***** Data section

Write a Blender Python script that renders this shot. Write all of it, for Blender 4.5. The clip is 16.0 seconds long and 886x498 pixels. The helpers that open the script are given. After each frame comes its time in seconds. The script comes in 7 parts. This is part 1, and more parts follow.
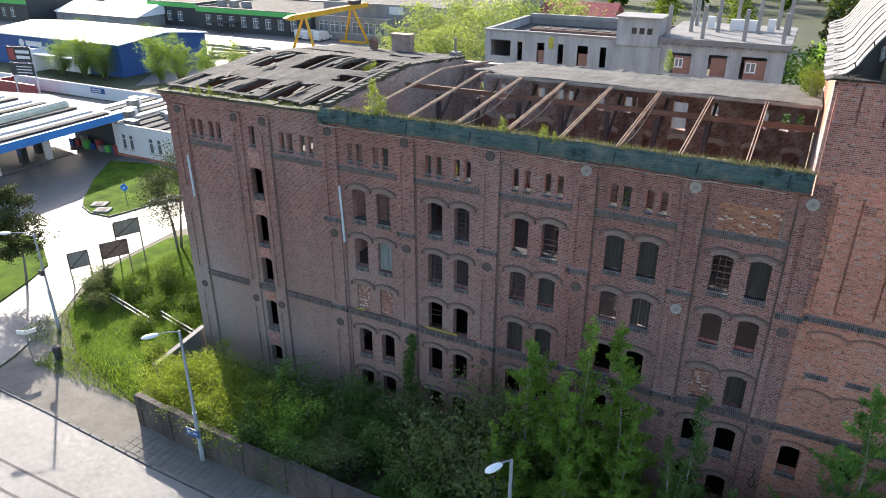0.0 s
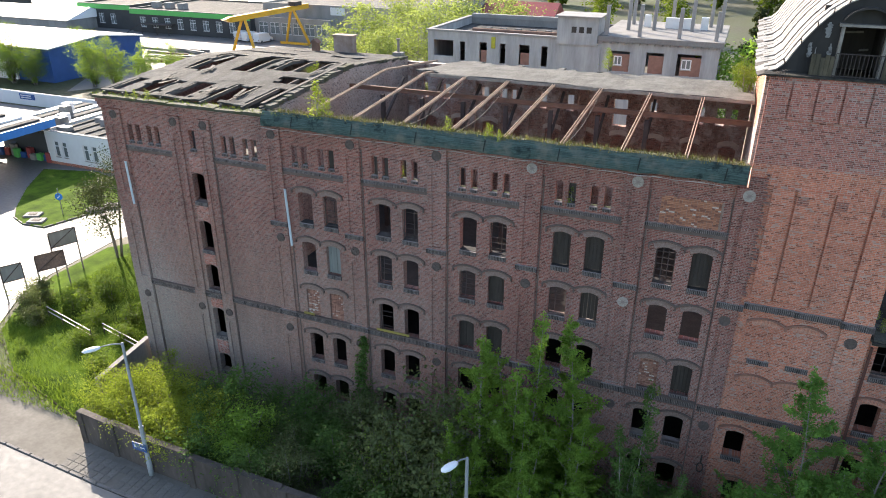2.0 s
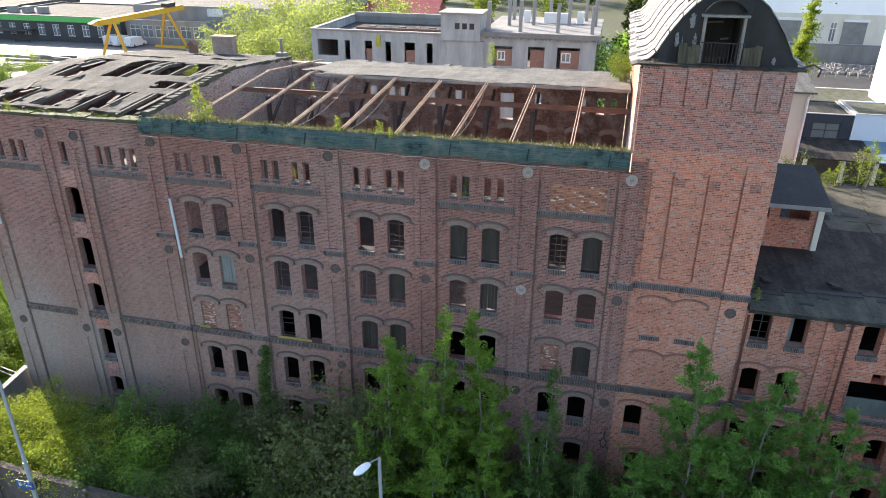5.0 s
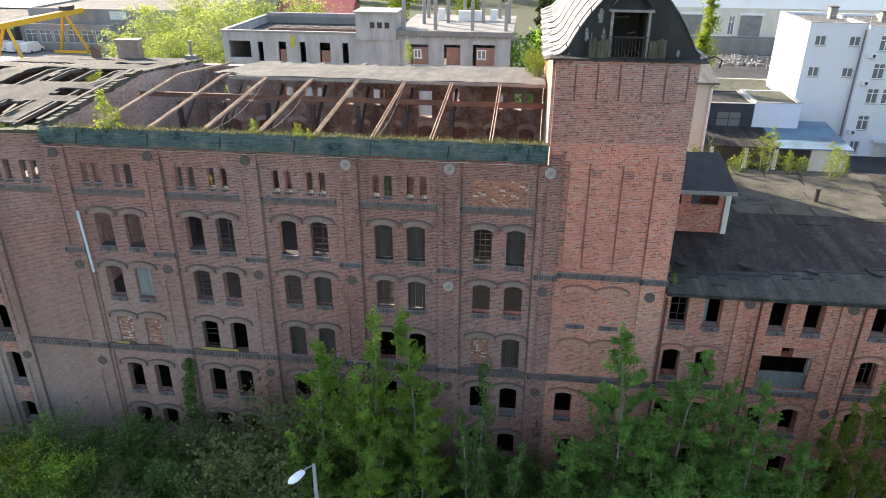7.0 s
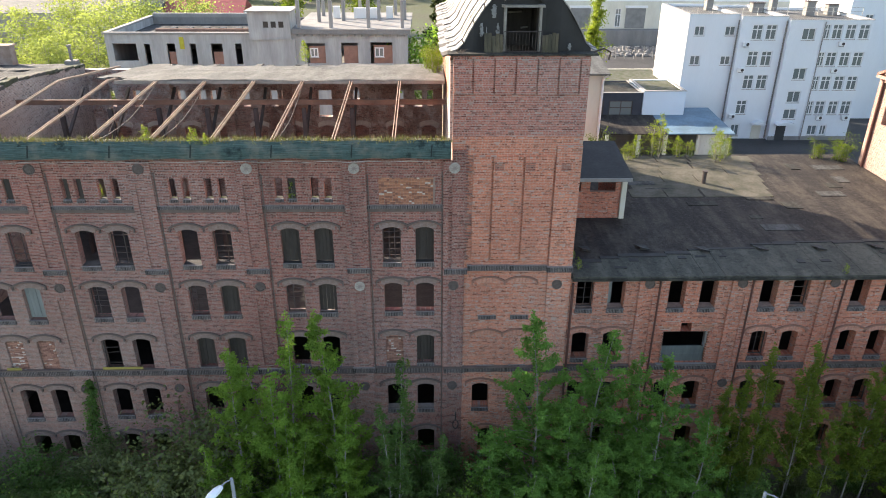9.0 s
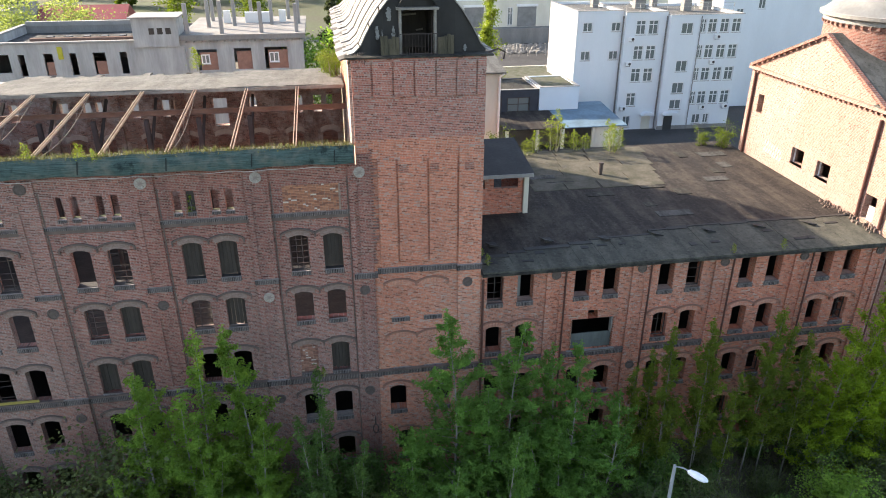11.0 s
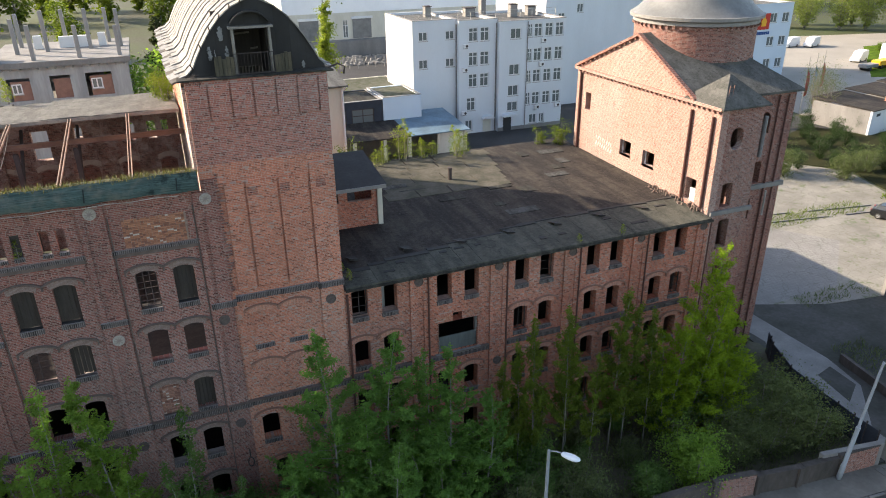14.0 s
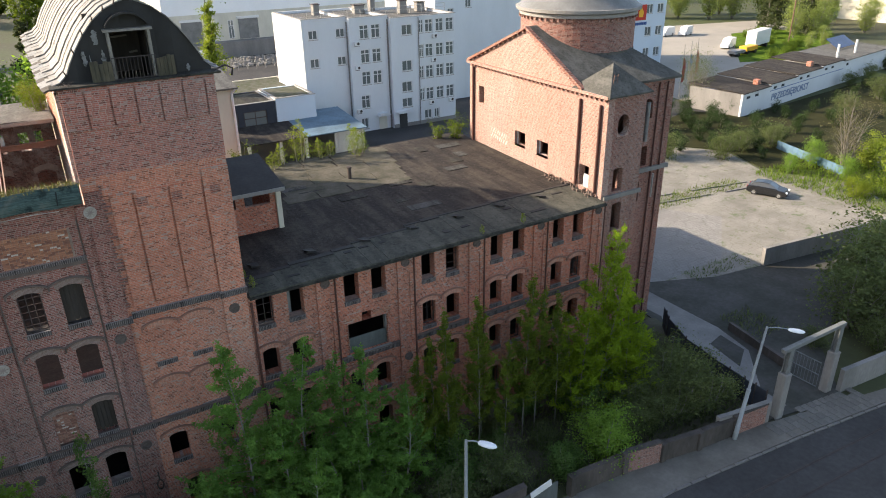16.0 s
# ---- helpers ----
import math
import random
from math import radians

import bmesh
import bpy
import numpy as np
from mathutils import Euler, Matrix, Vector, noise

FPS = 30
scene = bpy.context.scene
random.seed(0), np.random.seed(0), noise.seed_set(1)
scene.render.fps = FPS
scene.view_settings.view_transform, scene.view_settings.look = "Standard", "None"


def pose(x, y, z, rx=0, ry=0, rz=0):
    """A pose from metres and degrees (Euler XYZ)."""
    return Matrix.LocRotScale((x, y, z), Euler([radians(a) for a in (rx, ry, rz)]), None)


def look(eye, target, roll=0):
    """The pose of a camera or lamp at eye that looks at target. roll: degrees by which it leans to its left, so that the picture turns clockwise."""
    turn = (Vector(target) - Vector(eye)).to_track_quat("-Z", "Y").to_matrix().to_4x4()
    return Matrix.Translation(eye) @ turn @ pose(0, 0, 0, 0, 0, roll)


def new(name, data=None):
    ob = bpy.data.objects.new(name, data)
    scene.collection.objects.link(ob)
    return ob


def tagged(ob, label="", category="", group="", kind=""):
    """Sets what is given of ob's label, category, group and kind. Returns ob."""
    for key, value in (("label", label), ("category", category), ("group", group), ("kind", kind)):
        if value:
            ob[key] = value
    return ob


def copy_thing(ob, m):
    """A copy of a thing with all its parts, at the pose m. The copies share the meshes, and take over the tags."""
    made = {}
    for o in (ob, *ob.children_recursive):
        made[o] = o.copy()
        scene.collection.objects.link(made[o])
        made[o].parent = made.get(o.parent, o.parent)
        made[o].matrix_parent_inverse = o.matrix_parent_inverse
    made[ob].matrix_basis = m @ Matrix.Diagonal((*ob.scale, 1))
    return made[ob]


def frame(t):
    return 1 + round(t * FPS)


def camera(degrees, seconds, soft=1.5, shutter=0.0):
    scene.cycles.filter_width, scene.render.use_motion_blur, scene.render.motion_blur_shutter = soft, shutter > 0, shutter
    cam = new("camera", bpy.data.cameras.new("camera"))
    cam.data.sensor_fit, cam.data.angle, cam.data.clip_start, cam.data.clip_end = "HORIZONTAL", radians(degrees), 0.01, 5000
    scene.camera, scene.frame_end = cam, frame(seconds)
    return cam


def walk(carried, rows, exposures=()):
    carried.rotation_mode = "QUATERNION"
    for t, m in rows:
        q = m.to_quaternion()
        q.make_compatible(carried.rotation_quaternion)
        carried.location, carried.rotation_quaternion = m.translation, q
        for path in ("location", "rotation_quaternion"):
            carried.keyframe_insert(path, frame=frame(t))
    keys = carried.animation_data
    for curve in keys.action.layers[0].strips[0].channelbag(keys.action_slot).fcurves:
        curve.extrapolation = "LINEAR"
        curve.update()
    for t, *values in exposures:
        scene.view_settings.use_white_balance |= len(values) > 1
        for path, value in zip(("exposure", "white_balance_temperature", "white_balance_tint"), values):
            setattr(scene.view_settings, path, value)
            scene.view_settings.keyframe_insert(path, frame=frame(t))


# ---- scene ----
SUN, SKY = 4.4, 0.15
EXPOSURES = [(0.0, 1.52, 6700, 14), (2.0, 1.64, 7000, 14), (4.0, 1.78, 6900, 14), (7.0, 1.88, 7300, 14), (9.0, 1.9, 7500, 14), (12.0, 1.8, 7500, 14), (14.0, 1.47, 7550, 14), (16.0, 1.37, 7600, 14)]
cam = camera(64.58, 16.0, soft=1.0)
PATH = [
    (0.0, (17.217, -29.654, 27.620), (4.906, -5.438, 14.892), 0.051),
    (0.5, (17.216, -29.653, 27.619), (5.370, -5.203, 14.895), 0.101),
    (1.0, (17.216, -29.650, 27.616), (5.838, -4.980, 14.891), 0.146),
    (1.5, (17.216, -29.646, 27.613), (6.322, -4.753, 14.897), 0.189),
    (2.0, (17.213, -29.639, 27.607), (6.870, -4.510, 14.899), 0.214),
    (2.5, (17.210, -29.631, 27.598), (7.468, -4.260, 14.893), 0.219),
    (3.0, (17.206, -29.622, 27.586), (8.133, -4.005, 14.880), 0.250),
    (3.5, (17.203, -29.613, 27.573), (8.823, -3.763, 14.863), 0.258),
    (4.0, (17.202, -29.607, 27.563), (9.532, -3.544, 14.838), 0.267),
    (6.5, (17.260, -29.553, 27.510), (13.296, -2.693, 14.749), 0.280),
    (7.0, (17.265, -29.553, 27.512), (14.122, -2.590, 14.741), 0.266),
    (7.5, (17.272, -29.556, 27.516), (15.030, -2.506, 14.737), 0.294),
    (8.0, (17.277, -29.560, 27.519), (16.017, -2.454, 14.725), 0.334),
    (8.5, (17.283, -29.562, 27.524), (17.017, -2.440, 14.706), 0.338),
    (9.0, (17.290, -29.565, 27.531), (17.988, -2.473, 14.666), 0.285),
    (11.5, (17.311, -29.590, 27.645), (22.771, -3.003, 14.865), 0.075),
    (12.0, (17.311, -29.593, 27.658), (23.700, -3.181, 14.946), -0.017),
    (12.5, (17.309, -29.597, 27.677), (24.661, -3.405, 15.033), -0.205),
    (13.0, (17.306, -29.603, 27.699), (25.630, -3.679, 15.104), -0.389),
    (13.5, (17.302, -29.610, 27.714), (26.621, -3.982, 15.210), -0.515),
    (14.0, (17.299, -29.615, 27.727), (27.616, -4.347, 15.272), -0.638),
    (14.5, (17.301, -29.616, 27.731), (28.594, -4.767, 15.280), -0.697),
    (15.0, (17.309, -29.614, 27.728), (29.543, -5.228, 15.253), -0.802),
    (15.5, (17.318, -29.612, 27.721), (30.462, -5.729, 15.198), -0.898),
    (16.0, (17.324, -29.612, 27.718), (31.223, -6.212, 15.097), -0.895),
]
walk(cam, [(t, look(eye, target, roll)) for t, eye, target, roll in PATH], exposures=EXPOSURES)

# ---- world and sun ----
world = bpy.data.worlds.new("sky_world")
scene.world = world
world.use_nodes = True
wn = world.node_tree.nodes
sky = wn.new("ShaderNodeTexSky")
sky.sky_type, sky.sun_disc = "NISHITA", False
sky.sun_elevation, sky.sun_rotation = radians(26), radians(-52)
sky.dust_density, sky.ozone_density = 1.2, 1.5
wn["Background"].inputs["Strength"].default_value = SKY
world.node_tree.links.new(sky.outputs["Color"], wn["Background"].inputs["Color"])
sun_data = bpy.data.lights.new("sun", "SUN")
sun_data.energy, sun_data.angle, sun_data.color = SUN, radians(0.6), (1.0, 0.93, 0.82)
sun = new("sun", sun_data)
sun.matrix_world = look((0, 0, 80), (0.79 * 0.8988 * 50, -0.61 * 0.8988 * 50, 80 - 0.4384 * 50))

# ---- materials ----
MATS = {}


class Nodes:
    """A small wrapper to write node trees in few lines."""

    def __init__(self, name):
        self.mat = bpy.data.materials.new(name)
        self.mat.use_nodes = True
        self.t = self.mat.node_tree
        self.b = self.t.nodes["Principled BSDF"]

    def n(self, kind, **inputs):
        node = self.t.nodes.new("ShaderNode" + kind)
        for k, v in inputs.items():
            key = int(k[1:]) if k[0] == "i" and k[1:].isdigit() else k.replace("_", " ")
            self.put(node.inputs[key], v)
        return node

    def put(self, sock, v):
        if isinstance(v, bpy.types.NodeSocket):
            self.t.links.new(v, sock)
        elif isinstance(v, (tuple, list)) and len(v) == 3 and sock.type == "RGBA":
            sock.default_value = (*v, 1)
        else:
            sock.default_value = v

    def math(self, op, a, b=0.0, c=0.0, clamp=False):
        node = self.n("Math", i0=a, i1=b, i2=c)
        node.operation, node.use_clamp = op, clamp
        return node.outputs[0]

    def noise(self, vec, scale, detail=4.0, rough=0.55):
        return self.n("TexNoise", Vector=vec, Scale=scale, Detail=detail, Roughness=rough).outputs["Fac"]

    def ramp(self, fac, lo, hi, a=0.0, b=1.0):
        node = self.n("MapRange", i0=fac, i1=lo, i2=hi, i3=a, i4=b)
        return node.outputs[0]

    def mix(self, fac, a, b, how="MIX"):
        node = self.t.nodes.new("ShaderNodeMix")
        node.data_type, node.blend_type = "RGBA", how
        self.put(node.inputs[0], fac)
        self.put(node.inputs[6], a)
        self.put(node.inputs[7], b)
        return node.outputs[2]

    def coords(self):
        return self.n("TexCoord").outputs["Object"]

    def bump(self, height, strength=0.3, distance=0.02):
        self.put(self.b.inputs["Normal"], self.n("Bump", Strength=strength, Distance=distance, Height=height).outputs[0])

    def done(self, color, rough=0.8, metal=0.0, spec=0.3):
        self.put(self.b.inputs["Base Color"], color)
        self.put(self.b.inputs["Roughness"], rough)
        self.put(self.b.inputs["Metallic"], metal)
        self.put(self.b.inputs["Specular IOR Level"], spec)
        MATS[self.mat.name] = self.mat
        return self.mat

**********

> Work to be completed
Your task is to repeat the lines from the one containing "for t, *values" to the one containing "scene.view_settings.keyframe_insert(path, frame=frame(t))", both lines included. Leave out every other line.

> Final result
    for t, *values in exposures:
        scene.view_settings.use_white_balance |= len(values) > 1
        for path, value in zip(("exposure", "white_balance_temperature", "white_balance_tint"), values):
            setattr(scene.view_settings, path, value)
            scene.view_settings.keyframe_insert(path, frame=frame(t))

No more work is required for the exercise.